COMMENTS ON SOUTH BY SOUTHEAST

Have been impressed with South by Southeast. I feel time, real time in that journal.

I haven't received SxSE for some time now, but I remember it for high quality work, creatively presented, good amounts of space, fairly small in size. A fine journal.

South by Southeast is an issue I enjoyed immensely, but I ceased receiving them!

I find that recently the attention paid to the appearance of South by Southeast as well as the quality of inclusions has declined. I found the recent issue with all the haiga especially disappointing. So many of the drawings seem to be poorly crafted sumi-e that illustrate rather than complement the haiku. Outside of including an occasional haiga I prefer them in another journal.

I like its independence, but it lacks a focus, and is still having trouble with consistency of production.
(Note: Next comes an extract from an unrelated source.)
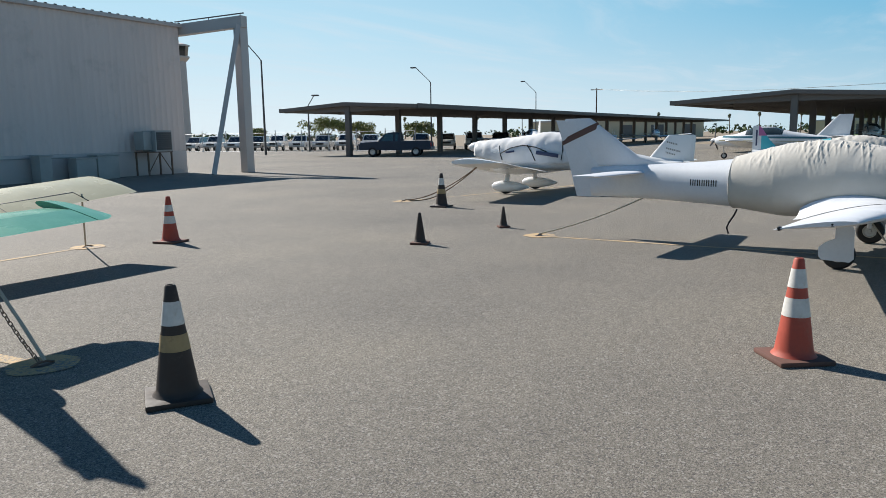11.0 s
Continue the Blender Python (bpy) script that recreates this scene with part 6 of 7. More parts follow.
# ---- shade shelters ----
def shelter(m, length, half, ridge, eave, bay, label):
    ob = thing("shade_shelter", m, label, "shelter", "aircraft shade shelters", "structure")
    n = int(length / bay)
    bm = bmesh.new()
    rings(bm, [[Vector((x, -half, eave)), Vector((x, 0, ridge)), Vector((x, half, eave)), Vector((x, half, eave - 0.10)), Vector((x, 0, ridge - 0.10)), Vector((x, -half, eave - 0.10))] for x in (0, length)])
    part("roof", bm, MAT["shade_roof"], ob, "brown ribbed metal roof sheets", 8)
    for side in (-1, 1):
        bm = bmesh.new()
        box(bm, (length / 2, side * (half + 0.02), eave - 0.10), (length, 0.05, 0.34), bevel=0.01)
        part("fascia", bm, MAT["shade_steel"], ob)
    for x in (0.0, length):
        bm = bmesh.new()
        rings(bm, [[Vector((x + d, -half, eave + 0.02)), Vector((x + d, 0, ridge + 0.02)), Vector((x + d, half, eave + 0.02)), Vector((x + d, half, eave - 0.26)), Vector((x + d, 0, ridge - 0.26)), Vector((x + d, -half, eave - 0.26))] for d in (-0.06, 0.02)])
        part("gable_trim", bm, MAT["shade_steel"], ob, "", 8)
    for k in range(n + 1):
        x = min(length - 0.4, 0.5 + bay * k)
        bm = bmesh.new()
        box(bm, (x, 0, (ridge - 0.3) / 2), (0.34, 0.44, ridge - 0.3), bevel=0.01)
        part("post", bm, MAT["shade_steel"], ob)
        bm = bmesh.new()
        for side in (-1, 1):
            rings(bm, [[Vector((x + dx, y, z)) for dx, z in ((-0.08, zt), (0.08, zt), (0.08, zb), (-0.08, zb))] for y, zt, zb in ((0, ridge - 0.1, ridge - 0.75), (side * half * 0.97, eave - 0.1, eave - 0.30))])
        part("rafter", bm, MAT["shade_steel"], ob)
    for side in (-1, 1):
        for f in (0.2, 0.45, 0.7, 0.92):
            bm = bmesh.new()
            box(bm, (length / 2, side * half * f, ridge + (eave - ridge) * f - 0.2), (length, 0.07, 0.18))
            part("purlin", bm, MAT["shade_steel"], ob)
    return ob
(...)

SxSE has greatly sunk in quality in recent issues, and was overrated before that anyway.

In a new format, this regional journal publishes haiku, senryu, sumi-e and occasional essays. With sumi-e, a column on the "haiku spirit" in non-haiku settings, and a haiku "party by mail", the editors are clearly striving for innovation. However, there is often a large lag time between the dates of submission, acceptance and erratic publication. The "books received" page often repeats what Frogpond and Modern Haiku have already reviewed.

I rank it a C -- quality has deteriorated.

Solid, but often doesn't send back submissions, I don't know what is accepted till I get the next issue.

Quality of content is still good; presentation has slipped a bit.

Editors are maddeningly unresponsive. No reply to repeated inquiries. Poems are published without prior notification, while those not selected are held hostage six months or more. Makes one not want to submit any of one's best work.

Third fastest to send my submission back. Has it changed much since Jim Kacian moved on?

South by Southeast needs a great lot of improvement, just to get back to where it used to be -- which was, unfortunately, largely imitative of journals such as Woodnotes, Modern Haiku and earlier Frogpond. Some of the recent interviews have been "name-droppings" (Gary Snyder, Sonia Sanchez, etc.) that could have done so much more than demonstrate how little these people know of American haiku.